REQUIREMENT:
Restate the data below word for word. Skip any images it contains.

DATA:
* START *

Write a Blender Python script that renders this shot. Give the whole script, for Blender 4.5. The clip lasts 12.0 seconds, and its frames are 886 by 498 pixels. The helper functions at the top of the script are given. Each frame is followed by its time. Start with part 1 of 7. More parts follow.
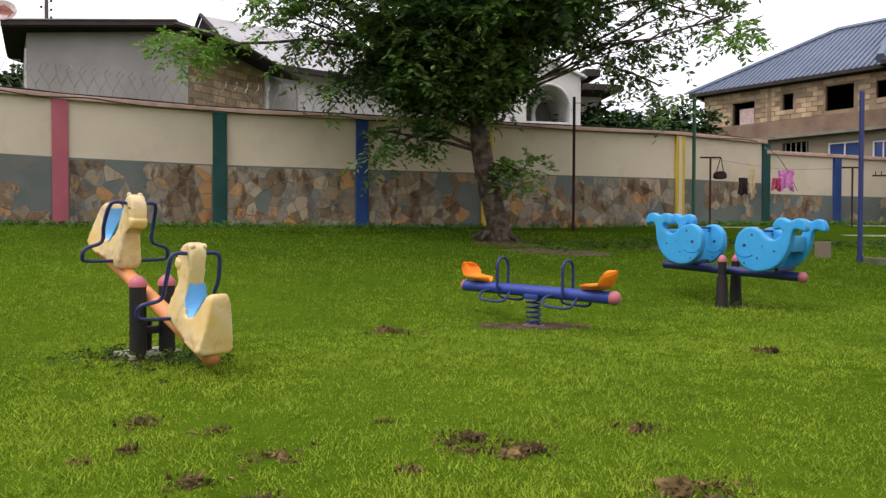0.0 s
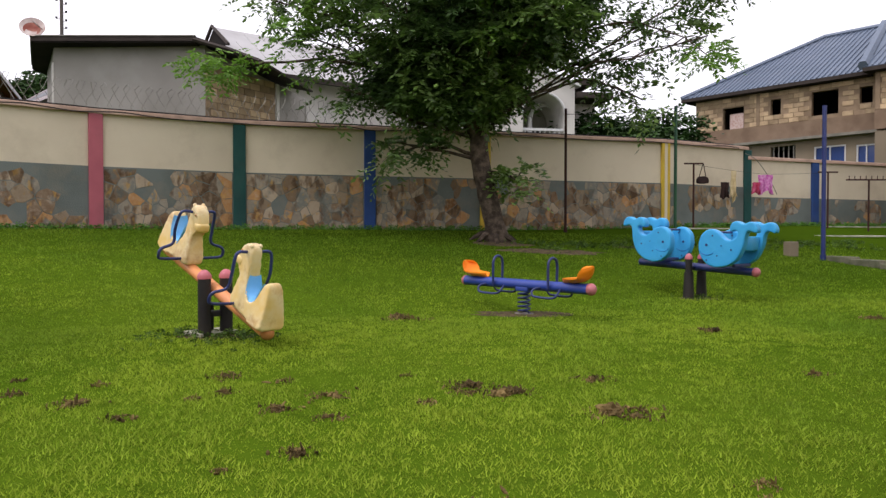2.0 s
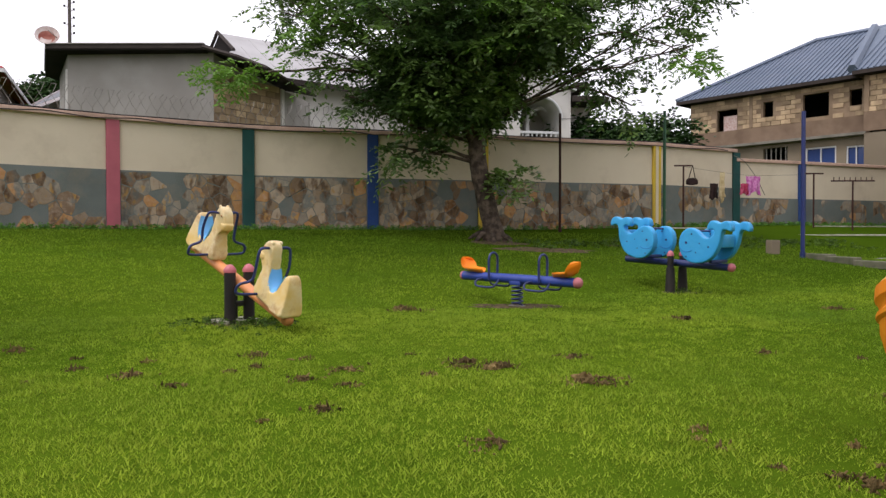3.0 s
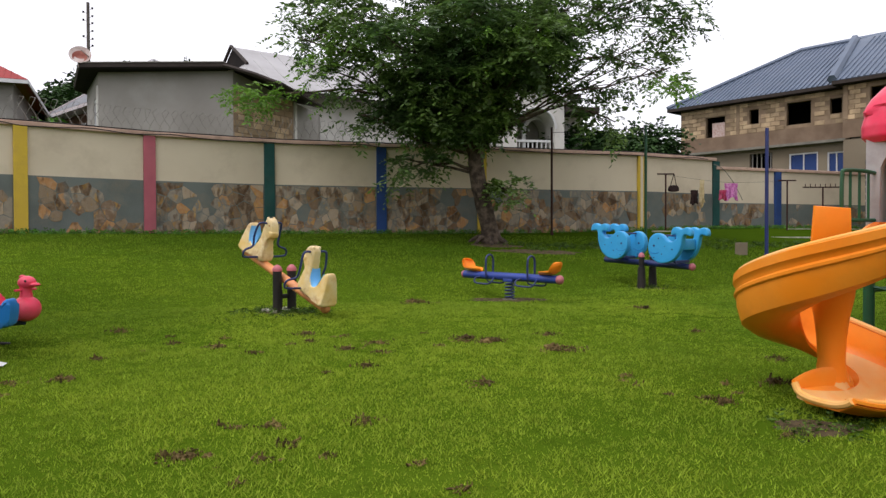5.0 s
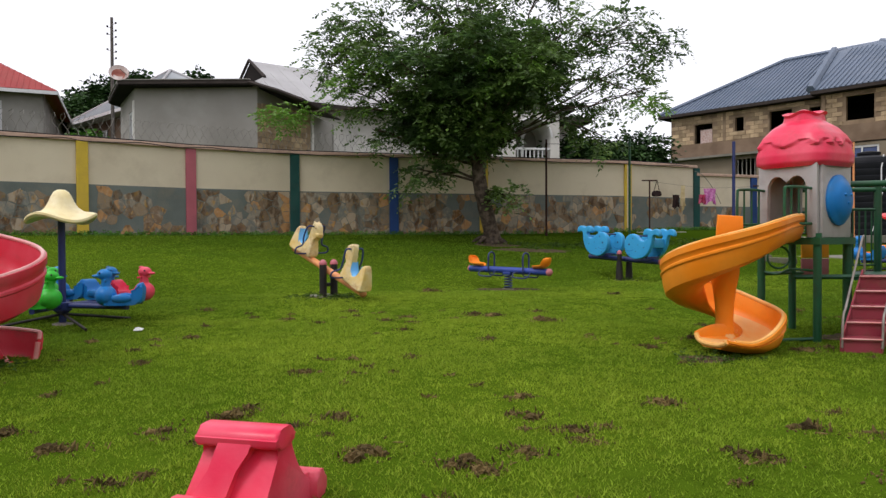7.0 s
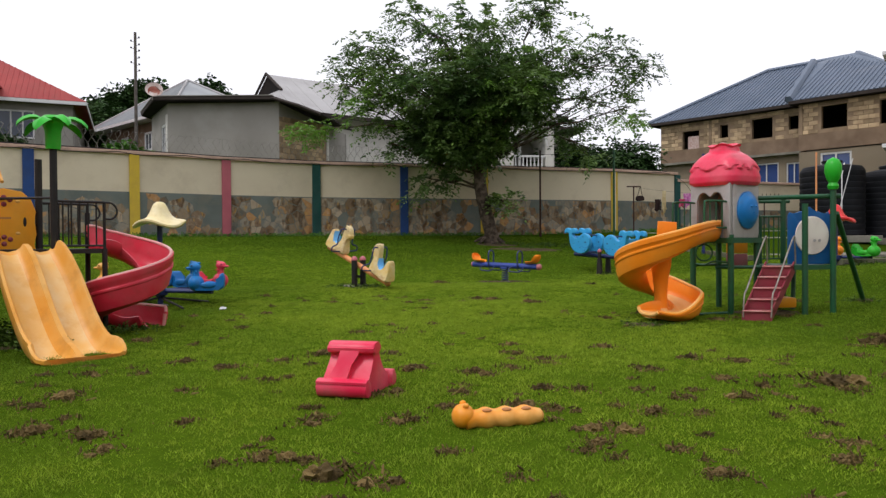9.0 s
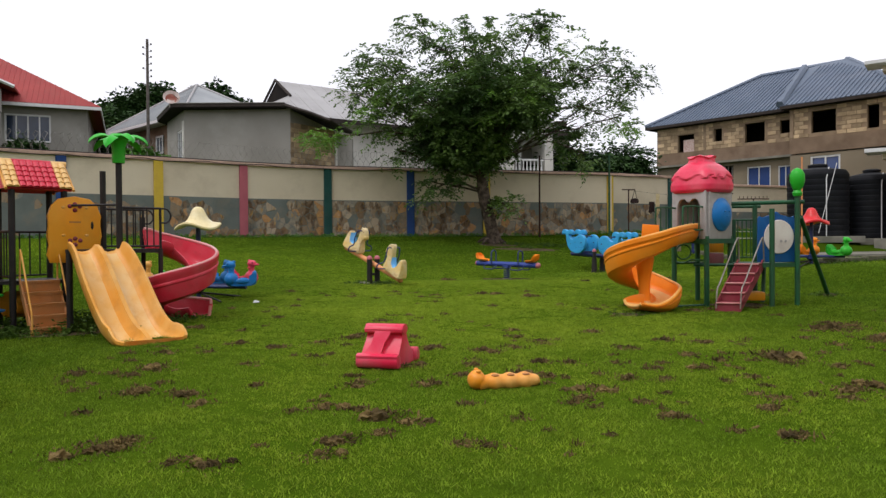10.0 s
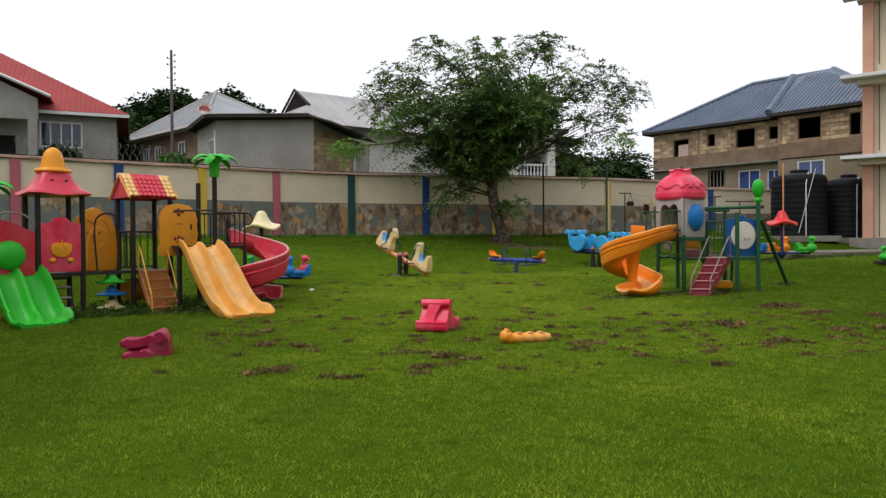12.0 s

* END *

THE SOLUTION:
Write a Blender Python script that renders this shot. Give the whole script, for Blender 4.5. The clip lasts 12.0 seconds, and its frames are 886 by 498 pixels. The helper functions at the top of the script are given. Each frame is followed by its time. Start with part 1 of 7. More parts follow.
0.0 s
2.0 s
3.0 s
5.0 s
7.0 s
9.0 s
10.0 s
12.0 s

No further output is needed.